** Start of Data supplied **
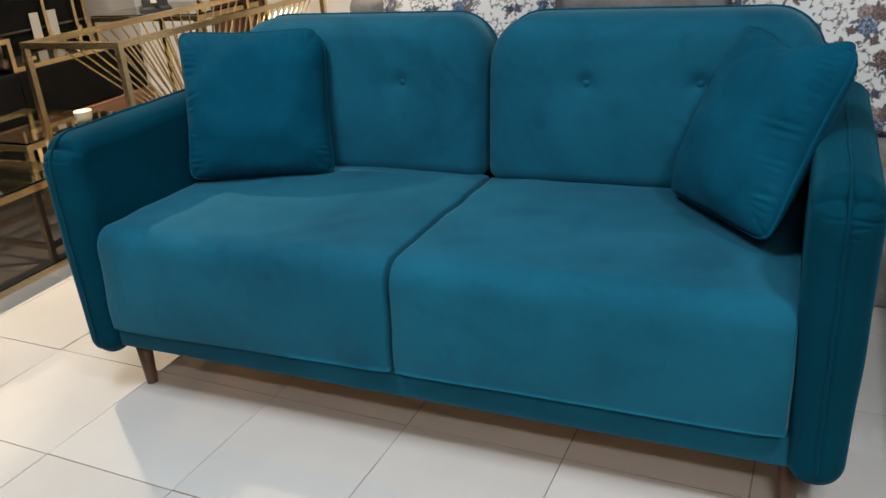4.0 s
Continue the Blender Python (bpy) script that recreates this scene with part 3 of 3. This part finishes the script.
    for cx, cz, tones in ((0.122, 0.204, dark[0]), (0.148, 0.208, dark[1]), (0.018, 0.105, dark[1]), (0.180, 0.062, earth[0]), (0.112, 0.092, earth[2]), (0.020, 0.268, earth[0])):
        for a in (0.4, 2.2, 3.7, 5.3):
            leaf(cx, cz, a + cx * 20, 0.019, 0.0048, INK)
        flower(cx, cz, 0.0095, 5, tones, cx * 31)
    return np.clip(col, 0, 1)


def floral_cushion(centre, across, up, w, h, t, du, dv, seed, label):
    cols, rows = int(w / 0.0022), int(h / 0.0022)
    u = np.linspace(-1, 1, cols + 1)
    v = np.linspace(-1, 1, rows + 1)
    U, V = np.meshgrid(u, v)
    K = (1 - U * U) * (1 - V * V)
    pinch = 0.055
    X = U * w / 2 * (1 - pinch * (1 - V * V) * np.abs(U) ** 3)
    Z = V * h / 2 * (1 - 0.16 * (1 - U * U) * np.abs(V) ** 4 * (V > 0) - 0.05 * (1 - U * U) * np.abs(V) ** 4 * (V <= 0))
    F = np.maximum(K, 0) ** 0.42
    fold = 0.005 * np.exp(-(((1 - np.abs(V)) / 0.2) ** 2)) * np.sin(U * 17 + seed + 2 * np.sin(U * 5)) * np.minimum(1, 5 * K)
    fold += 0.005 * np.exp(-(((1 - np.abs(U)) / 0.16) ** 2)) * np.sin(V * 15 + 2 * seed + 2 * np.sin(V * 4)) * np.minimum(1, 5 * K)
    Y = -(t / 2 * F + fold + 0.006 * np.sin(U * 3 + seed) * np.sin(V * 2.5) * np.minimum(1, 3 * K))
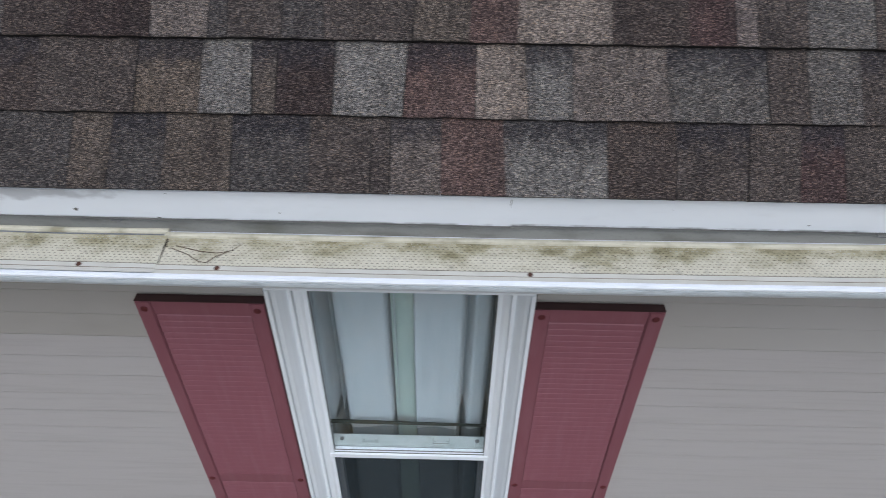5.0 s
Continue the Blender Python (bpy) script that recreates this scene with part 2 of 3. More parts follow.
def drip_paint():
    """White paint that has peeled to grey metal in uneven patches below the shingles."""
    k = Mat("peeling_white_drip_edge", 0.4)
    x, z = k.axis(0), k.axis(2)
    wob = k.math("MULTIPLY", k.math("SUBTRACT", k.noise(k.place(1, 1, 1.5), 24, 4, 0.5), 0.5), 1.5)

    def blob(cx, cz, rx, rz):
        a = k.math("DIVIDE", k.math("SUBTRACT", x, cx), rx)
        b = k.math("DIVIDE", k.math("SUBTRACT", z, cz), rz)
        a, b = k.math("MULTIPLY", a, a), k.math("MULTIPLY", b, b)
        return k.math("SUBTRACT", 1.0, k.math("ADD", a, b))

    best = None
    for spot in ((-1.158, 3.07, 0.100, 0.080), (-1.33, 3.118, 0.13, 0.034), (-0.69, 3.078, 0.110, 0.055),
                 (-0.80, 3.116, 0.11, 0.022), (-0.57, 3.118, 0.13, 0.045)):
        v = blob(*spot)
        best = v if best is None else k.math("MAXIMUM", best, v)
    best = k.math("SUBTRACT", best, k.math("MAXIMUM", k.math("MULTIPLY", k.math("ADD", k.math("MULTIPLY", blob(-0.672, 3.054, 0.060, 0.020), 0.6), k.math("SUBTRACT", k.math("MULTIPLY", wob, 1.5), 0.15)), 2.4), 0.0))
    bare = k.ramp(k.math("ADD", best, wob), -0.10, 0.22)
    faint = k.math("MAXIMUM", k.math("MAXIMUM", blob(-0.02, 3.116, 0.34, 0.042), blob(2.22, 3.040, 0.12, 0.016)), blob(2.46, 3.085, 0.10, 0.028))
    faint = k.math("MULTIPLY", k.ramp(k.math("ADD", faint, k.math("MULTIPLY", wob, 1.6)), 0.0, 0.9), 0.55)
    grey = k.mix(k.ramp(k.noise(k.place(1, 1, 0.5), 24, 5, 0.7), 0.36, 0.64), (0.30, 0.295, 0.31), (0.13, 0.125, 0.135))
    grey = k.mix(k.math("MULTIPLY", k.ramp(k.noise(k.place(), 190, 3, 0.7), 0.5, 0.65), 0.6), grey, (0.06, 0.055, 0.058))
    rim = k.math("MULTIPLY", k.ramp(k.math("ADD", best, wob), 0.40, 0.05), k.ramp(k.noise(k.place(), 16, 3), 0.40, 0.60))
    grey = k.mix(k.math("MULTIPLY", rim, 0.35), grey, (0.10, 0.095, 0.095))
    specks = k.ramp(k.noise(k.place(1, 1, 1.6), 38, 2), 0.775, 0.80)
    low = k.math("MULTIPLY", k.ramp(z, 3.037, 3.030), k.ramp(k.noise(k.place(), 18, 4), 0.38, 0.62))
    c = k.mix(k.math("MULTIPLY", k.ramp(k.noise(k.place(2, 2, 6), 6, 4), 0.5, 0.8), 0.16), (0.86, 0.90, 0.94), (0.62, 0.635, 0.65))
    c = k.mix(faint, c, (0.30, 0.30, 0.31))
    c = k.mix(bare, c, grey)
    streaky = k.math("ADD", blob(2.45, 3.112, 0.100, 0.020), k.math("MULTIPLY", wob, 1.7))
    c = k.mix(k.math("MULTIPLY", k.ramp(streaky, 0.0, 0.8), 0.85), c, (0.05, 0.05, 0.055))
    c = k.mix(specks, c, (0.07, 0.07, 0.065))
    c = k.mix(k.math("MULTIPLY", low, 0.75), c, (0.09, 0.09, 0.08))
    soot = k.math("ADD", blob(-0.60, 3.038, 0.38, 0.008), k.math("MULTIPLY", wob, 0.9))
    c = k.mix(k.math("MULTIPLY", k.ramp(soot, 0.0, 0.5), 0.9), c, (0.022, 0.022, 0.020))
    k.color(c)
    k.bump(bare, 0.35, -0.0006)
    return k.m


DRIP = drip_paint()


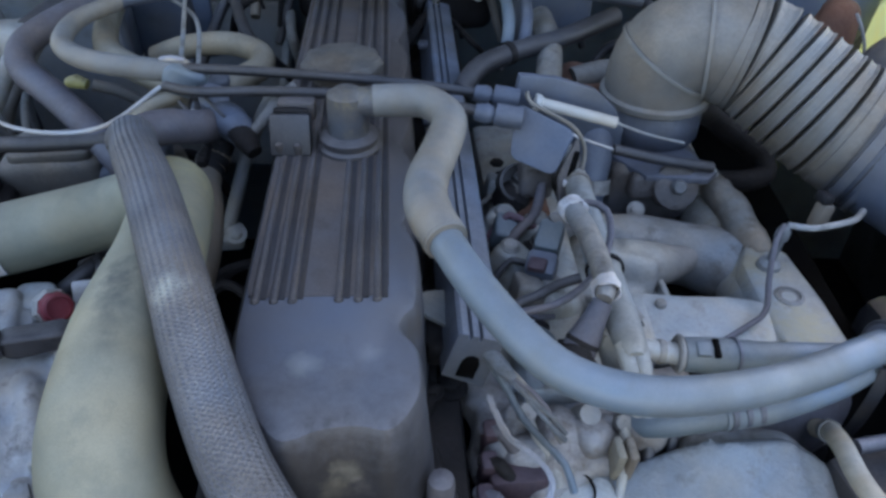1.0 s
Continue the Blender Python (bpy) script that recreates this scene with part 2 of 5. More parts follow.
YELLOW = surface("yellow_plastic", (0.42, 0.38, 0.12), (0.36, 0.34, 0.24), 0.5, 0.5, blotch=60, worn=(0.08, 0.07, 0.04))
PALEPLATE = surface("pale_plate", (0.40, 0.44, 0.47), (0.46, 0.47, 0.46), 0.4, 0.5, grain=300, blotch=30, worn=(0.22, 0.22, 0.22))
GROUND = surface("dry_ground", (0.16, 0.14, 0.11), (0.22, 0.20, 0.17), 0.4, 0.95, grain=60, relief=0.3, blotch=1.5)
LEAF = surface("sunlit_leaf", (0.66, 0.64, 0.54), dusty=0.1, rough=0.7)

JUG = bpy.data.materials.new("jug_plastic")
JUG.use_nodes = True
_n, _l = JUG.node_tree.nodes, JUG.node_tree.links
_noise = _n.new("ShaderNodeTexNoise")
_noise.inputs["Scale"].default_value = 9
_mix = _n.new("ShaderNodeMix")
_mix.data_type = "RGBA"
_mix.inputs[6].default_value, _mix.inputs[7].default_value = (0.92, 0.85, 0.44, 1), (0.74, 0.91, 0.82, 1)
_l.new(_noise.outputs["Fac"], _mix.inputs[0])
_thin = _n.new("ShaderNodeBsdfTranslucent")
_blend = _n.new("ShaderNodeMixShader")
_blend.inputs[0].default_value = 0.5
_n["Principled BSDF"].inputs["Roughness"].default_value = 0.3
_l.new(_mix.outputs[2], _n["Principled BSDF"].inputs["Base Color"])
_l.new(_mix.outputs[2], _thin.inputs["Color"])
_l.new(_n["Principled BSDF"].outputs[0], _blend.inputs[1])
_l.new(_thin.outputs[0], _blend.inputs[2])
_l.new(_blend.outputs[0], _n["Material Output"].inputs[0])


# ---- mesh tools ----
def finish(bm, crease=38):
    bmesh.ops.recalc_face_normals(bm, faces=bm.faces)
    for f in bm.faces:
        f.smooth = True
    for e in bm.edges:
        if len(e.link_faces) == 2 and e.calc_face_angle(0) > radians(crease):
            e.smooth = False
    return bm


def part(name, bm, material, parent=None, label=""):
    """Links a bmesh as one mesh object, under a thing where one is given."""
    me = bpy.data.meshes.new(name)
    finish(bm).to_mesh(me)
    bm.free()
    me.materials.append(material)
    ob = new(name, me)
    if parent:
        ob.parent = parent
    if label:
        ob["label"] = label
    return ob


def thing(name, label, category, group="", kind=""):
    return tagged(new(name), label, category, group, kind)


def single(name, bm, material, label, category, group="", kind=""):
    return tagged(part(name, bm, material), label, category, group, kind)


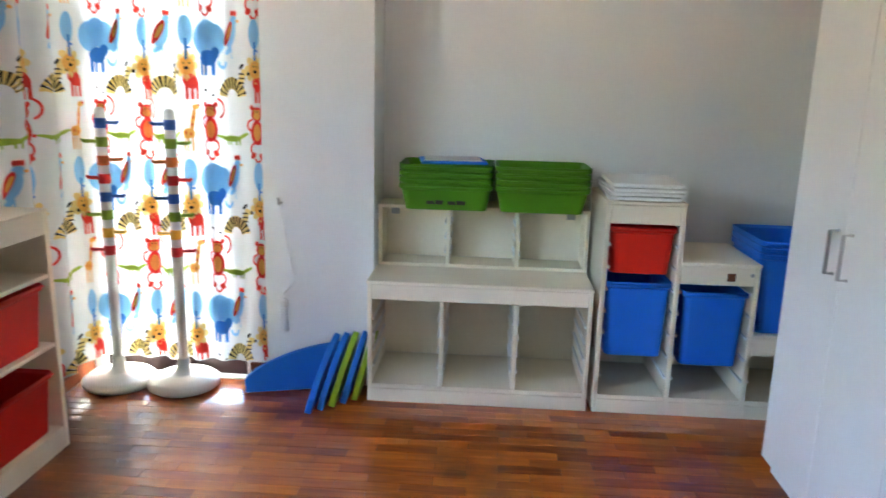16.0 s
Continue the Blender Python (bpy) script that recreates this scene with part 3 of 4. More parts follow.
# stepped unit
su = niche("stepped_storage_unit", "white laminate storage frame stepping down in three heights", 2.575, 4.01)
heights = (0.955, 0.70, 0.385)
sw = 0.335
for i in range(4):
    h = heights[max(0, i - 1)] if i else heights[0]
    part("upright", box(i * sw - (0.018 if i else 0), i * sw + (0.004 if i else 0.022), 0, ld, 0, h - 0.002, bevel=0.003), M_WHITE, su)
for i, h in enumerate(heights):
    a, b = i * sw + (0.0045 if i else 0.0225), (i + 1) * sw - 0.0185
    part("top_panel", box(i * sw + (0.006 if i else -0.003), (i + 1) * sw + 0.006, -0.005, ld + 0.02, h - 0.0015, h + 0.012, bevel=0.003), M_WHITE, su)
    part("front_rail", box(a, b, 0, 0.02, h - 0.085, h - 0.003, bevel=0.003), M_WHITE, su)
    part("bottom_panel", box(a, b, 0.004, ld - 0.012, 0.065, 0.084), M_WHITE, su)
    part("plinth", box(a, b, 0, 0.02, 0, 0.064, bevel=0.002), M_WHITE, su)
    part("back_panel", box(a, b, ld - 0.011, ld, 0.085, h - 0.003), M_WHITE, su)
    for x in (a + 0.004, b - 0.004):
        runners(su, x, 0.006, 0.38, [z for z in (0.17, 0.27, 0.37, 0.47, 0.57, 0.67, 0.77) if z < h - 0.12])
part("sticker", box(0.535, 0.57, -0.0012, -0.0004, 0.635, 0.67), M_SHOE, su, "small brown picture sticker")
part("lock", lathe([(0.008, 0), (0.008, 0.004)], 10, pose(0.64, 0, 0.665, 90, 0, 0)), M_STEEL, su)


def in_unit(i, z):
    return (4.01 + 0.215, 2.575 - (i * sw + (0.168 if i else 0.17)), z)


trofast_bin("storage_box", M_RED, "bright red plastic storage box hung in the stepped frame", in_unit(0, 0.645), -90, 0.29, 0.42, 0.21, group="boxes in the stepped unit")
trofast_bin("storage_box", M_BLUE, "deep bright blue plastic storage box in the stepped frame", in_unit(0, 0.265), -90, 0.29, 0.42, 0.345, group="boxes in the stepped unit")
trofast_bin("storage_box", M_BLUE, "deep bright blue plastic storage box in the stepped frame", in_unit(1, 0.235), -90, 0.29, 0.42, 0.345, group="boxes in the stepped unit")
# blue boxes nested on the lowest step
for k in range(3):
    trofast_bin("storage_box", M_BLUE, "deep blue plastic storage box nested in a stack", (4.225, 1.755, 0.398 + 0.028 * k), -90, 0.30, 0.42, 0.36, group="stack of blue boxes")
# green trays nested on the upper unit
for y in (3.27, 2.835):
    for k in range(4):
        trofast_bin("storage_tray", M_GREEN, "flat green plastic tray nested in a stack", (4.315, y, ut + 0.001 + 0.03 * k), -90, 0.43, 0.31, 0.118, category="storage tray", group="stacks of green trays")
wr = thing("tray_marking", "faint dark handwritten line on a green tray", "writing", (4.158, 3.27, ut + 0.04), 0)
for k, (a, b) in enumerate(((-0.09, -0.05), (-0.045, -0.01), (0.01, 0.045), (0.05, 0.085))):
    part("stroke", box(-0.011, -0.009, a, b, -0.008, 0.010 - 0.003 * (k % 2)), M_DARK, wr)
lid = solid("box_lid", box(-0.12, 0.12, -0.15, 0.15, 0, 0.012, bevel=0.004), M_BLUE, "flat blue plastic lid lying on the green trays", "lid", m=pose(4.30, 3.25, ut + 0.21, 0, 0, 8))
solid("paper_sheet", box(-0.10, 0.10, -0.13, 0.13, 0, 0.004), M_PLASTIC, "white sheet lying on the blue lid", "paper", m=pose(4.31, 3.25, ut + 0.2225, 0, 0, 5))
for k in range(4):
    solid("white_lid", box(-0.20, 0.20, -0.155, 0.155, 0, 0.017, bevel=0.006), M_PLASTIC, "white plastic lid in a small stack", "lid", "white lids on the stepped unit", m=pose(4.23 + 0.006 * (k % 2), 2.405 - 0.004 * k, 0.968 + 0.018 * k, 0, 0, 2 * (k % 3) - 2))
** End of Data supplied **
**Exercise aim**
Repeat, exactly as they stand above, the lines from the line with "finishes the script." to the line with "return np.clip(col, 0, 1)", both lines included.

**Result of the exercise**
Continue the Blender Python (bpy) script that recreates this scene with part 3 of 3. This part finishes the script.
    for cx, cz, tones in ((0.122, 0.204, dark[0]), (0.148, 0.208, dark[1]), (0.018, 0.105, dark[1]), (0.180, 0.062, earth[0]), (0.112, 0.092, earth[2]), (0.020, 0.268, earth[0])):
        for a in (0.4, 2.2, 3.7, 5.3):
            leaf(cx, cz, a + cx * 20, 0.019, 0.0048, INK)
        flower(cx, cz, 0.0095, 5, tones, cx * 31)
    return np.clip(col, 0, 1)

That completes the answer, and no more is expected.